Despite its identification in the 1980s and the development of effective medication treatments, Hep-C still claims about 14,000 American lives annually, surpassing the toll of HIV. A major hurdle that the County Sheriff’s Department (LASD) faces in its jails is a lack of routine screening for Hep-C, which is recommended by the federal Centers for Disease Control and Prevention (CDC). County jails have programs to monitor and manage other contagious diseases, including tuberculosis and COVID-19, for which all detainees are screened at intake.

But not Hep-C.

As recently as 2018, when Benor began working in the jail system, Hep-C screening was rare, and most known cases were never treated unless advanced liver fibrosis developed. Even then, a special police escort was necessary to transport infected detainees to and from hospital appointments. Delivery of antiviral medication often took weeks, further discouraging treatment.

In 2019, Dr. Lauren Wolchok traced the poor delivery of Hep-C treatment in jails to the short length of the average detainee’s stay.
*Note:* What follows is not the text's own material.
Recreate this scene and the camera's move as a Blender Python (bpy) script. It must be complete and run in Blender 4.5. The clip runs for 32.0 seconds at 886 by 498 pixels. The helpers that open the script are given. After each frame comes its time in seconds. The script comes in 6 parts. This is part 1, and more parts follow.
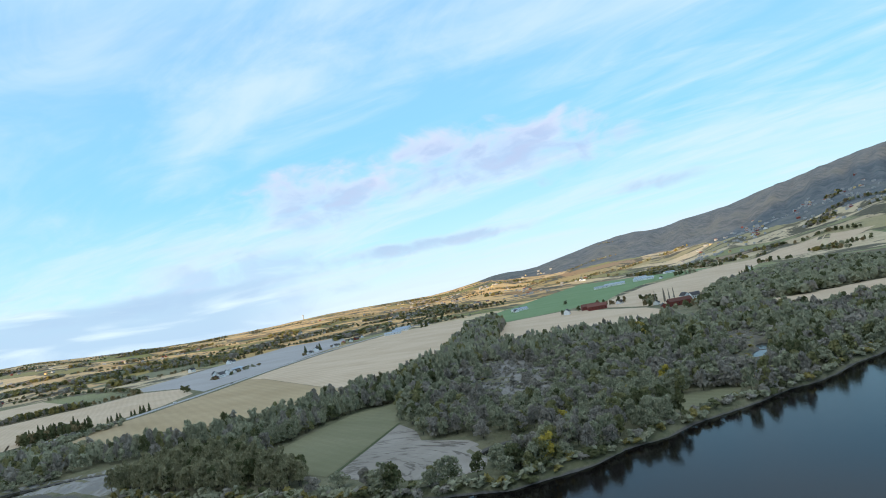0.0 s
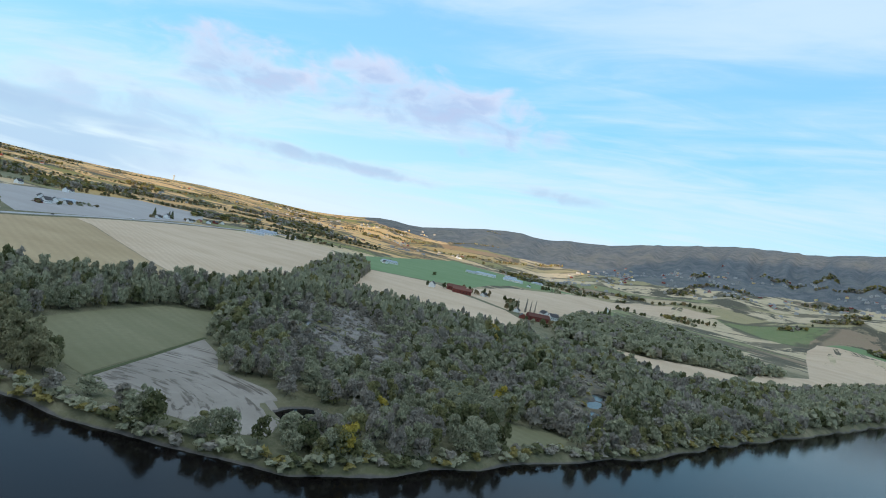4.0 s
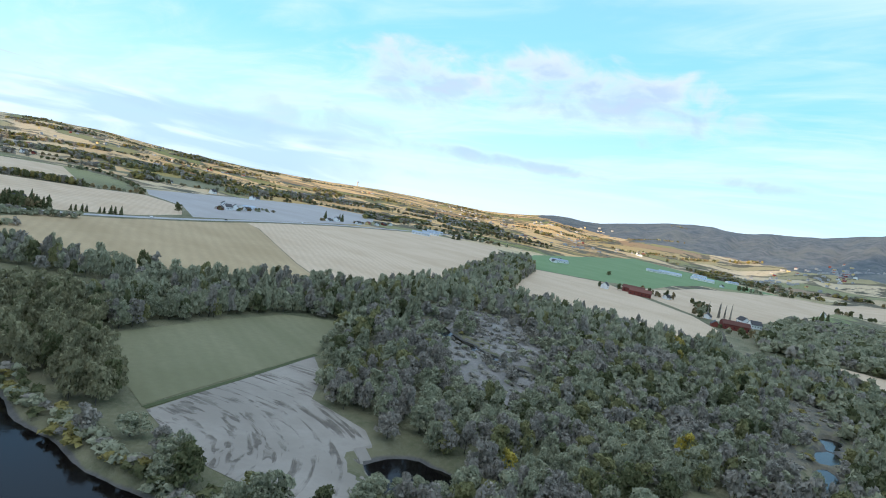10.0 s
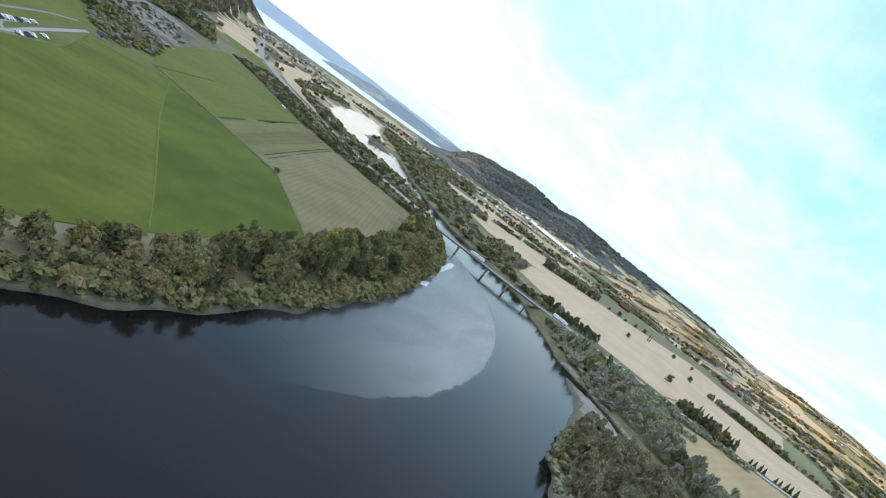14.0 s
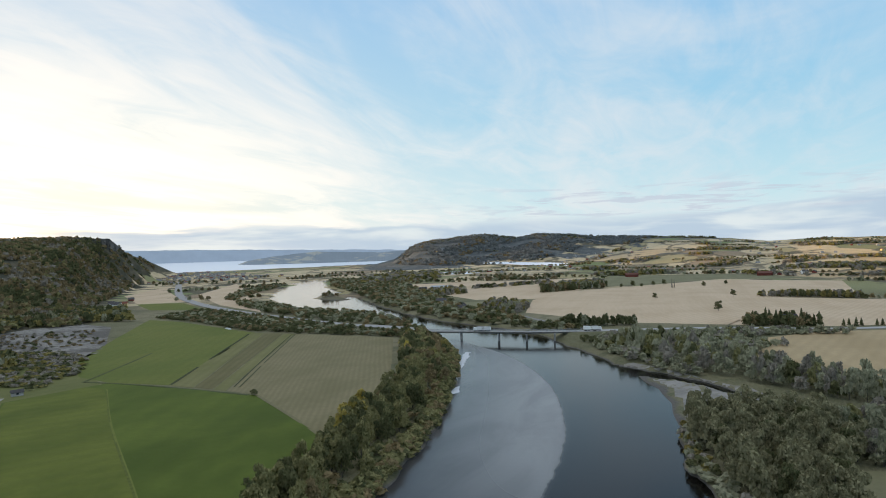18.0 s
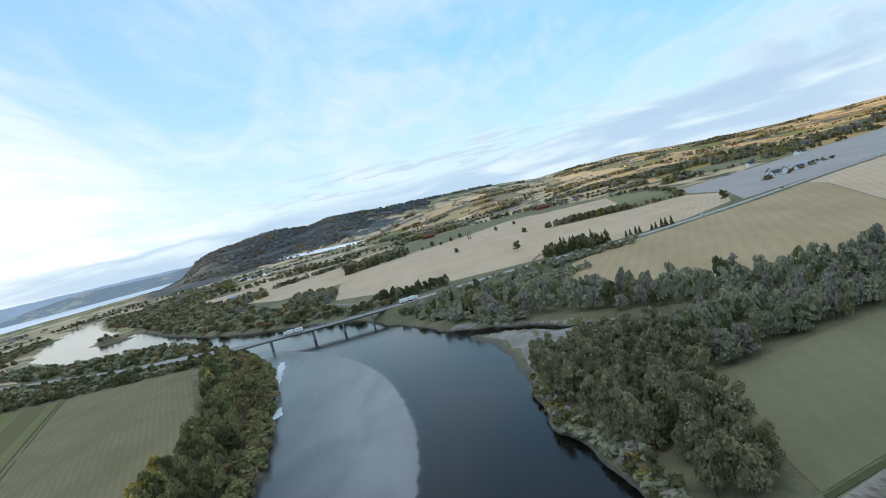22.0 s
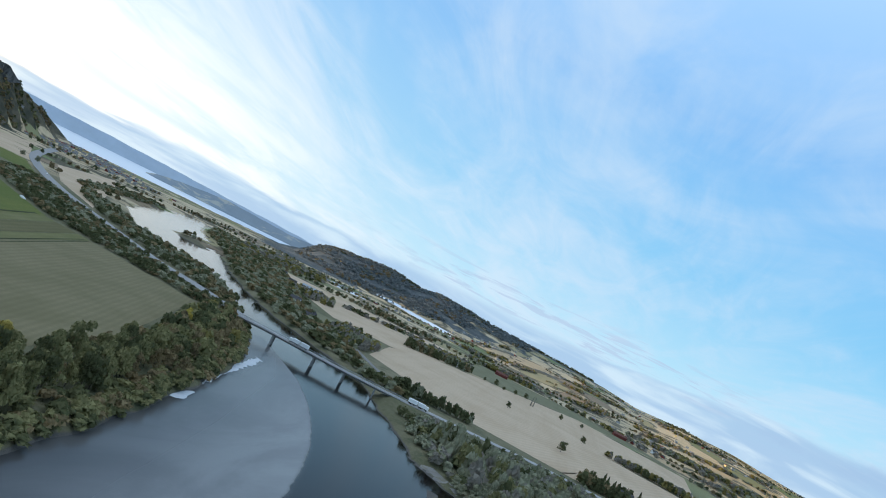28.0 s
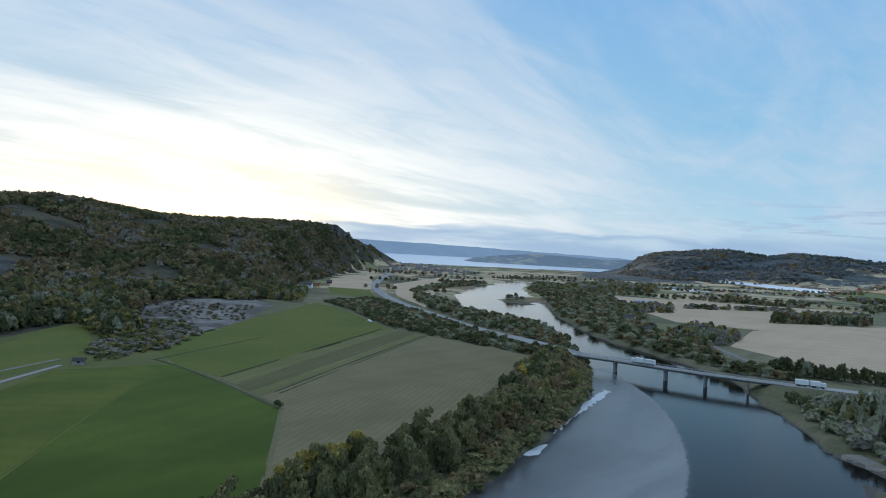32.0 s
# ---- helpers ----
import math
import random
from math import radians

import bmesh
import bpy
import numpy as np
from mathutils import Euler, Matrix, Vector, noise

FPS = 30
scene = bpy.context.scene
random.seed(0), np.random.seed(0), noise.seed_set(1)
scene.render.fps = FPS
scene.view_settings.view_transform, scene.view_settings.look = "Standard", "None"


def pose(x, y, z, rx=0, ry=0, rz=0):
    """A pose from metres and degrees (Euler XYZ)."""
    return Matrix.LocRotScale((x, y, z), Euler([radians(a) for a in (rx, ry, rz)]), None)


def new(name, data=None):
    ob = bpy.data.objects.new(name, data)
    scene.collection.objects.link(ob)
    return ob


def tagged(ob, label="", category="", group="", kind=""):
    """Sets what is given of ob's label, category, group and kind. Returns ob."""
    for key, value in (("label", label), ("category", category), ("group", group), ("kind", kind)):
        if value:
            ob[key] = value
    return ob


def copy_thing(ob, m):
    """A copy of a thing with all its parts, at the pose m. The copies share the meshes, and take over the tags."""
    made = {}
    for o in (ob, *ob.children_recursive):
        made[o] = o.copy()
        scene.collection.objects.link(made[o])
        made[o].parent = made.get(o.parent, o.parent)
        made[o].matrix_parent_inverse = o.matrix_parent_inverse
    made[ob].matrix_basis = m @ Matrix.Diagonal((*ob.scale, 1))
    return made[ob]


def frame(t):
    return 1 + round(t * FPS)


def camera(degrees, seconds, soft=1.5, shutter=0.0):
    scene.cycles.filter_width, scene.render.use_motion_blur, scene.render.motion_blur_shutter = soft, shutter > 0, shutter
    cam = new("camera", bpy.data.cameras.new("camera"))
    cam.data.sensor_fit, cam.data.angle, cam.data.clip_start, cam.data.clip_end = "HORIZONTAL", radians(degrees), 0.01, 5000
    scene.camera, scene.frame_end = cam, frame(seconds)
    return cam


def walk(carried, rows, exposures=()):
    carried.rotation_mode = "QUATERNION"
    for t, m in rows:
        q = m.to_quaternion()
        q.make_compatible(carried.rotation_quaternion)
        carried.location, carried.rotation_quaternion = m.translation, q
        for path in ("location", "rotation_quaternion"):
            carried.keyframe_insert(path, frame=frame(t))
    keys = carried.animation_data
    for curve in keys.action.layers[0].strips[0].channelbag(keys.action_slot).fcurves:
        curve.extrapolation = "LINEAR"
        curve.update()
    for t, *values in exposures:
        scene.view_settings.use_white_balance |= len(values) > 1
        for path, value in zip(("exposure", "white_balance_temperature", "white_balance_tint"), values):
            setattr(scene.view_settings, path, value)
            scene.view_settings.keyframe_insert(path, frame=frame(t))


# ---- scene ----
cam = camera(70.96, 32.0, soft=1.0)
ROWS = [
    (0.0, pose(-128.58, -123.61, 77.01, 93.71, 10.43, -50.59)),
    (0.5, pose(-123.79, -120.32, 77.51, 97.33, 3.26, -54.58)),
    (1.0, pose(-119.01, -117.07, 78.04, 96.70, 8.01, -56.47)),
    (1.5, pose(-114.24, -113.88, 78.60, 99.36, 8.18, -59.06)),
    (2.0, pose(-109.49, -110.77, 79.19, 99.93, 11.14, -62.80)),
    (2.5, pose(-104.73, -107.74, 79.80, 97.38, 2.51, -68.60)),
    (4.5, pose(-84.71, -97.26, 82.32, 88.88, -15.71, -58.75)),
    (5.0, pose(-78.84, -94.39, 82.44, 90.91, -13.47, -54.72)),
    (5.5, pose(-72.88, -91.43, 82.54, 90.22, -11.13, -54.38)),
    (6.0, pose(-66.89, -88.38, 82.64, 92.35, -4.93, -52.01)),
    (6.5, pose(-60.93, -85.29, 82.77, 94.00, -1.96, -50.99)),
    (7.0, pose(-55.02, -82.26, 82.92, 94.57, 1.15, -55.11)),
    (7.5, pose(-49.15, -79.44, 83.06, 93.61, -2.48, -57.48)),
    (8.0, pose(-43.29, -76.97, 83.16, 91.70, -9.32, -59.92)),
    (8.5, pose(-37.39, -74.98, 83.16, 90.28, -10.49, -59.87)),
    (9.0, pose(-31.46, -73.57, 83.02, 87.61, -12.78, -56.76)),
    (9.5, pose(-25.53, -72.76, 82.70, 83.63, -8.24, -49.49)),
    (10.0, pose(-19.72, -72.50, 82.21, 85.28, -11.02, -44.90)),
    (10.5, pose(-14.13, -72.65, 81.63, 92.62, -17.89, -46.02)),
    (11.0, pose(-8.83, -73.12, 81.01, 97.05, -18.14, -45.54)),
    (11.5, pose(-3.83, -73.77, 80.42, 101.79, -30.79, -44.43)),
    (12.0, pose(0.81, -74.48, 79.88, 104.61, -41.62, -41.64)),
    (12.5, pose(5.06, -75.09, 79.45, 100.46, -48.67, -29.62)),
    (13.0, pose(8.85, -75.44, 79.15, 90.67, -48.87, -8.73)),
    (13.5, pose(12.12, -75.36, 79.02, 82.70, -44.89, 10.88)),
    (14.0, pose(14.77, -74.81, 78.99, 79.80, -35.87, 25.42)),
    (14.5, pose(16.67, -73.81, 79.05, 79.69, -18.62, 32.14)),
    (15.0, pose(17.83, -72.44, 79.15, 83.78, -6.06, 31.92)),
    (15.5, pose(18.37, -70.75, 79.30, 85.89, -2.86, 25.30)),
    (17.5, pose(10.03, -56.68, 80.69, 90.43, 2.23, 22.50)),
    (18.0, pose(7.94, -51.90, 80.82, 90.03, 1.62, 19.84)),
    (18.5, pose(5.94, -46.93, 80.88, 89.38, 0.64, 18.23)),
    (19.0, pose(4.10, -41.76, 80.85, 88.16, 0.04, 17.60)),
    (19.5, pose(2.45, -36.41, 80.71, 87.13, 3.17, 15.41)),
    (20.0, pose(1.01, -30.85, 80.44, 89.06, 1.57, 14.52)),
    (20.5, pose(-0.21, -25.10, 80.08, 88.08, 3.65, 15.78)),
    (21.0, pose(-1.21, -19.15, 79.66, 86.05, 13.59, 13.30)),
    (21.5, pose(-1.95, -13.01, 79.22, 85.69, 16.97, 6.52)),
    (22.0, pose(-2.37, -6.73, 78.80, 85.68, 14.46, 0.64)),
    (22.5, pose(-2.38, -0.37, 78.44, 85.92, 5.43, -1.37)),
    (23.0, pose(-1.96, 5.98, 78.11, 85.93, 3.95, -1.20)),
    (23.5, pose(-1.15, 12.24, 77.82, 88.17, -0.06, -0.57)),
    (24.0, pose(-0.04, 18.35, 77.55, 87.49, -5.92, -0.03)),
    (24.5, pose(1.30, 24.29, 77.30, 86.79, -4.41, 0.38)),
    (26.5, pose(10.41, 43.18, 76.52, 90.25, -11.06, 3.32)),
    (27.0, pose(12.40, 47.35, 76.16, 93.22, -8.43, 5.65)),
    (27.5, pose(14.33, 51.45, 75.77, 95.13, -18.41, 6.30)),
    (28.0, pose(16.08, 55.42, 75.40, 95.74, -26.58, 10.83)),
    (28.5, pose(17.58, 59.19, 75.07, 96.92, -32.98, 16.84)),
    (29.0, pose(18.78, 62.78, 74.82, 93.00, -25.42, 27.26)),
    (29.5, pose(19.68, 66.17, 74.67, 91.43, -21.04, 33.82)),
    (30.0, pose(20.30, 69.41, 74.61, 90.41, -3.20, 39.71)),
    (30.5, pose(20.69, 72.51, 74.63, 88.97, -2.56, 42.00)),
    (31.0, pose(20.92, 75.53, 74.70, 88.80, -3.89, 38.79)),
    (31.5, pose(21.08, 78.51, 74.79, 88.59, -8.82, 39.90)),
    (32.0, pose(21.20, 81.47, 74.88, 90.19, -3.09, 41.30)),
]
walk(cam, ROWS, [(0.0, 0.5, 6900, 8), (2.0, 0.35, 6600, 8), (4.5, 0.5, 6900, 8), (5.0, 0.55, 6900, 8), (6.0, 0.5, 7000, 8), (7.0, 0.35, 6800, 8), (8.0, 0.45, 7000, 8), (9.0, 0.63, 6800, 9), (10.0, 0.70, 6600, 9), (11.0, 0.33, 6650, 9), (12.0, 0.15, 6500, 9), (13.0, 0.55, 6700, 11), (14.0, 0.95, 7350, 12), (14.5, 0.95, 7500, 12), (15.0, 0.38, 7600, 13), (18.0, 0.25, 7800, 14), (20.5, 0.38, 7600, 13), (22.0, 0.45, 7100, 10), (23.0, 0.5, 6850, 10), (24.5, 0.4, 6650, 9),
     (27.0, 0.25, 6600, 8), (29.0, 0.1, 6300, 9), (30.0, -0.1, 6250, 9), (32.0, -0.1, 6250, 9)])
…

That high turnover rate and unpredictable release dates magnified difficulties in identifying and tracking infected detainees—difficulties exacerbated by a lack of treatment funding, especially accessing reduced-price treatments through the federal Health Resources and Services Administration’s 340b Program.

Meanwhile, intravenous drug use and unsterile tattooing among detainees contributed to the virus’ spread, perpetuating the epidemic within County jails. A concerted effort to test and treat Hep-C in the jail system could significantly reduce infection rates in the surrounding county, as well, yet such efforts are not being made, Benor said. He concluded that treating Hep-C is “cost-effective given the resulting reduction in cirrhosis, liver cancer, heart disease, kidney disease, arthritis, and diabetes.”

“In the long run,” the doctor added, “decreasing the spread of infection will save both dollars and lives.”